◆ Written task
Can the data below be echoed back word for word?
>> Begin
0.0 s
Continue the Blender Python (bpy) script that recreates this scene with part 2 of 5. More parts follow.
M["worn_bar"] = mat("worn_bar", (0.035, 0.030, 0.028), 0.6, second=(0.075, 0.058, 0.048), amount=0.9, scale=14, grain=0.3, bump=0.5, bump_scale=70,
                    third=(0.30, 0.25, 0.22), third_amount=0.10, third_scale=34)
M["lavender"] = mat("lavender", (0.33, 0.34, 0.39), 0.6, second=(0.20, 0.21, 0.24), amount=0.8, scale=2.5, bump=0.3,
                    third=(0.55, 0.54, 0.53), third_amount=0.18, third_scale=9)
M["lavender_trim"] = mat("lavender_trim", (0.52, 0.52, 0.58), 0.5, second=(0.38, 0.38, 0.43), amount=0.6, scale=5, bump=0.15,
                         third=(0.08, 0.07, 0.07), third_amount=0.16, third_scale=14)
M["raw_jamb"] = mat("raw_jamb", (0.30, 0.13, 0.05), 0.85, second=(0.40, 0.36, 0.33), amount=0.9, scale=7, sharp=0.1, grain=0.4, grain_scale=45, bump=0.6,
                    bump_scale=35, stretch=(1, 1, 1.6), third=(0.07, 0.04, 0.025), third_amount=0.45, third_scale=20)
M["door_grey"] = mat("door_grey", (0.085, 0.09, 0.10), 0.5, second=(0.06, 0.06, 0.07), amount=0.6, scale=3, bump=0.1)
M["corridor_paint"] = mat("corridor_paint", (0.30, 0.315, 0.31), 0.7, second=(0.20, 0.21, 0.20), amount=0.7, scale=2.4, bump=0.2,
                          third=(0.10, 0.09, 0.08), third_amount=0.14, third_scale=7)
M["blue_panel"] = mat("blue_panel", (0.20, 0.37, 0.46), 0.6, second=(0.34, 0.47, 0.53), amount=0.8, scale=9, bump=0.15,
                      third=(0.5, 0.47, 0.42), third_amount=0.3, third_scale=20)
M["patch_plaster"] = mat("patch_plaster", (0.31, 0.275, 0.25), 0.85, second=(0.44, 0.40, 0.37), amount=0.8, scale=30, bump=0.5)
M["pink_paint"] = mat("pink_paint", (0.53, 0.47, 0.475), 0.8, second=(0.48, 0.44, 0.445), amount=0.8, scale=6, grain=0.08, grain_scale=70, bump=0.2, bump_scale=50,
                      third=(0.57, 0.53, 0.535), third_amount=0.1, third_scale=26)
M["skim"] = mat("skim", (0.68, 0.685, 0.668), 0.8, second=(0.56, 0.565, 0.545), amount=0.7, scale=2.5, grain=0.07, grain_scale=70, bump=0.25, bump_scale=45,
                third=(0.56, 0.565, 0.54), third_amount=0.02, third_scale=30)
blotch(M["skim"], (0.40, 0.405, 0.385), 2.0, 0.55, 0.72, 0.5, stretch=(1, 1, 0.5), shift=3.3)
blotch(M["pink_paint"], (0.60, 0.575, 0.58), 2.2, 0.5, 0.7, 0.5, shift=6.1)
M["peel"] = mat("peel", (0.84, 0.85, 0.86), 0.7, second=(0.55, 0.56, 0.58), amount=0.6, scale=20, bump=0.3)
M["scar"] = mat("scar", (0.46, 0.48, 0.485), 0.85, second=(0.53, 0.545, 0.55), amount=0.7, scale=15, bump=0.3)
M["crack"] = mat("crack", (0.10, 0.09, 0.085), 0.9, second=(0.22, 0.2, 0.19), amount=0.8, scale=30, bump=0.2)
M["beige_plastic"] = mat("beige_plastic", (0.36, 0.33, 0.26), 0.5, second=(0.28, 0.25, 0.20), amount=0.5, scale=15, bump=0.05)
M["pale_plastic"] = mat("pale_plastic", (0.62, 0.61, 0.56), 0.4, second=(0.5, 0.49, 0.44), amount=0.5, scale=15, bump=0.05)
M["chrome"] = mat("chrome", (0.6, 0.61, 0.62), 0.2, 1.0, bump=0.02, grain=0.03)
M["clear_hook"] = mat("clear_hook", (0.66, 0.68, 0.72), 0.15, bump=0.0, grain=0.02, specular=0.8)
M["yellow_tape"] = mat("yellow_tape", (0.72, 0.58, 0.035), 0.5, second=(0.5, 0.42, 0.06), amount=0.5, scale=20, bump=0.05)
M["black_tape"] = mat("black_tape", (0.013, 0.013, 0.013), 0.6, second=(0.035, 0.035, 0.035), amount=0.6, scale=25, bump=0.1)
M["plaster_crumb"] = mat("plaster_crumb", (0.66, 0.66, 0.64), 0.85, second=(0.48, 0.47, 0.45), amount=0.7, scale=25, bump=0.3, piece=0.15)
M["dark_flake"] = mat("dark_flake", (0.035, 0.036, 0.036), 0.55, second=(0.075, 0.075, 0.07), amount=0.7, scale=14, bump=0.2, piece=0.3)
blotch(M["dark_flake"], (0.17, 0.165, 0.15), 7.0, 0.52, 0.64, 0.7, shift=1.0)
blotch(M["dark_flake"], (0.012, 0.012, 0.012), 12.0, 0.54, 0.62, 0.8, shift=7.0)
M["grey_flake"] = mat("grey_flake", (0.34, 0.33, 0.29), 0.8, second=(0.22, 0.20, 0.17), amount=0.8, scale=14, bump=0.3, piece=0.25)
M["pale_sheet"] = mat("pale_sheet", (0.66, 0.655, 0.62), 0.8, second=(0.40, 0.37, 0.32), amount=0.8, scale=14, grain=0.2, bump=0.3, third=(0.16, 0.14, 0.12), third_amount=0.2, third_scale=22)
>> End
◆ Solution below
0.0 s
Continue the Blender Python (bpy) script that recreates this scene with part 2 of 5. More parts follow.
M["worn_bar"] = mat("worn_bar", (0.035, 0.030, 0.028), 0.6, second=(0.075, 0.058, 0.048), amount=0.9, scale=14, grain=0.3, bump=0.5, bump_scale=70,
                    third=(0.30, 0.25, 0.22), third_amount=0.10, third_scale=34)
M["lavender"] = mat("lavender", (0.33, 0.34, 0.39), 0.6, second=(0.20, 0.21, 0.24), amount=0.8, scale=2.5, bump=0.3,
                    third=(0.55, 0.54, 0.53), third_amount=0.18, third_scale=9)
M["lavender_trim"] = mat("lavender_trim", (0.52, 0.52, 0.58), 0.5, second=(0.38, 0.38, 0.43), amount=0.6, scale=5, bump=0.15,
                         third=(0.08, 0.07, 0.07), third_amount=0.16, third_scale=14)
M["raw_jamb"] = mat("raw_jamb", (0.30, 0.13, 0.05), 0.85, second=(0.40, 0.36, 0.33), amount=0.9, scale=7, sharp=0.1, grain=0.4, grain_scale=45, bump=0.6,
                    bump_scale=35, stretch=(1, 1, 1.6), third=(0.07, 0.04, 0.025), third_amount=0.45, third_scale=20)
M["door_grey"] = mat("door_grey", (0.085, 0.09, 0.10), 0.5, second=(0.06, 0.06, 0.07), amount=0.6, scale=3, bump=0.1)
M["corridor_paint"] = mat("corridor_paint", (0.30, 0.315, 0.31), 0.7, second=(0.20, 0.21, 0.20), amount=0.7, scale=2.4, bump=0.2,
                          third=(0.10, 0.09, 0.08), third_amount=0.14, third_scale=7)
M["blue_panel"] = mat("blue_panel", (0.20, 0.37, 0.46), 0.6, second=(0.34, 0.47, 0.53), amount=0.8, scale=9, bump=0.15,
                      third=(0.5, 0.47, 0.42), third_amount=0.3, third_scale=20)
M["patch_plaster"] = mat("patch_plaster", (0.31, 0.275, 0.25), 0.85, second=(0.44, 0.40, 0.37), amount=0.8, scale=30, bump=0.5)
M["pink_paint"] = mat("pink_paint", (0.53, 0.47, 0.475), 0.8, second=(0.48, 0.44, 0.445), amount=0.8, scale=6, grain=0.08, grain_scale=70, bump=0.2, bump_scale=50,
                      third=(0.57, 0.53, 0.535), third_amount=0.1, third_scale=26)
M["skim"] = mat("skim", (0.68, 0.685, 0.668), 0.8, second=(0.56, 0.565, 0.545), amount=0.7, scale=2.5, grain=0.07, grain_scale=70, bump=0.25, bump_scale=45,
                third=(0.56, 0.565, 0.54), third_amount=0.02, third_scale=30)
blotch(M["skim"], (0.40, 0.405, 0.385), 2.0, 0.55, 0.72, 0.5, stretch=(1, 1, 0.5), shift=3.3)
blotch(M["pink_paint"], (0.60, 0.575, 0.58), 2.2, 0.5, 0.7, 0.5, shift=6.1)
M["peel"] = mat("peel", (0.84, 0.85, 0.86), 0.7, second=(0.55, 0.56, 0.58), amount=0.6, scale=20, bump=0.3)
M["scar"] = mat("scar", (0.46, 0.48, 0.485), 0.85, second=(0.53, 0.545, 0.55), amount=0.7, scale=15, bump=0.3)
M["crack"] = mat("crack", (0.10, 0.09, 0.085), 0.9, second=(0.22, 0.2, 0.19), amount=0.8, scale=30, bump=0.2)
M["beige_plastic"] = mat("beige_plastic", (0.36, 0.33, 0.26), 0.5, second=(0.28, 0.25, 0.20), amount=0.5, scale=15, bump=0.05)
M["pale_plastic"] = mat("pale_plastic", (0.62, 0.61, 0.56), 0.4, second=(0.5, 0.49, 0.44), amount=0.5, scale=15, bump=0.05)
M["chrome"] = mat("chrome", (0.6, 0.61, 0.62), 0.2, 1.0, bump=0.02, grain=0.03)
M["clear_hook"] = mat("clear_hook", (0.66, 0.68, 0.72), 0.15, bump=0.0, grain=0.02, specular=0.8)
M["yellow_tape"] = mat("yellow_tape", (0.72, 0.58, 0.035), 0.5, second=(0.5, 0.42, 0.06), amount=0.5, scale=20, bump=0.05)
M["black_tape"] = mat("black_tape", (0.013, 0.013, 0.013), 0.6, second=(0.035, 0.035, 0.035), amount=0.6, scale=25, bump=0.1)
M["plaster_crumb"] = mat("plaster_crumb", (0.66, 0.66, 0.64), 0.85, second=(0.48, 0.47, 0.45), amount=0.7, scale=25, bump=0.3, piece=0.15)
M["dark_flake"] = mat("dark_flake", (0.035, 0.036, 0.036), 0.55, second=(0.075, 0.075, 0.07), amount=0.7, scale=14, bump=0.2, piece=0.3)
blotch(M["dark_flake"], (0.17, 0.165, 0.15), 7.0, 0.52, 0.64, 0.7, shift=1.0)
blotch(M["dark_flake"], (0.012, 0.012, 0.012), 12.0, 0.54, 0.62, 0.8, shift=7.0)
M["grey_flake"] = mat("grey_flake", (0.34, 0.33, 0.29), 0.8, second=(0.22, 0.20, 0.17), amount=0.8, scale=14, bump=0.3, piece=0.25)
M["pale_sheet"] = mat("pale_sheet", (0.66, 0.655, 0.62), 0.8, second=(0.40, 0.37, 0.32), amount=0.8, scale=14, grain=0.2, bump=0.3, third=(0.16, 0.14, 0.12), third_amount=0.2, third_scale=22)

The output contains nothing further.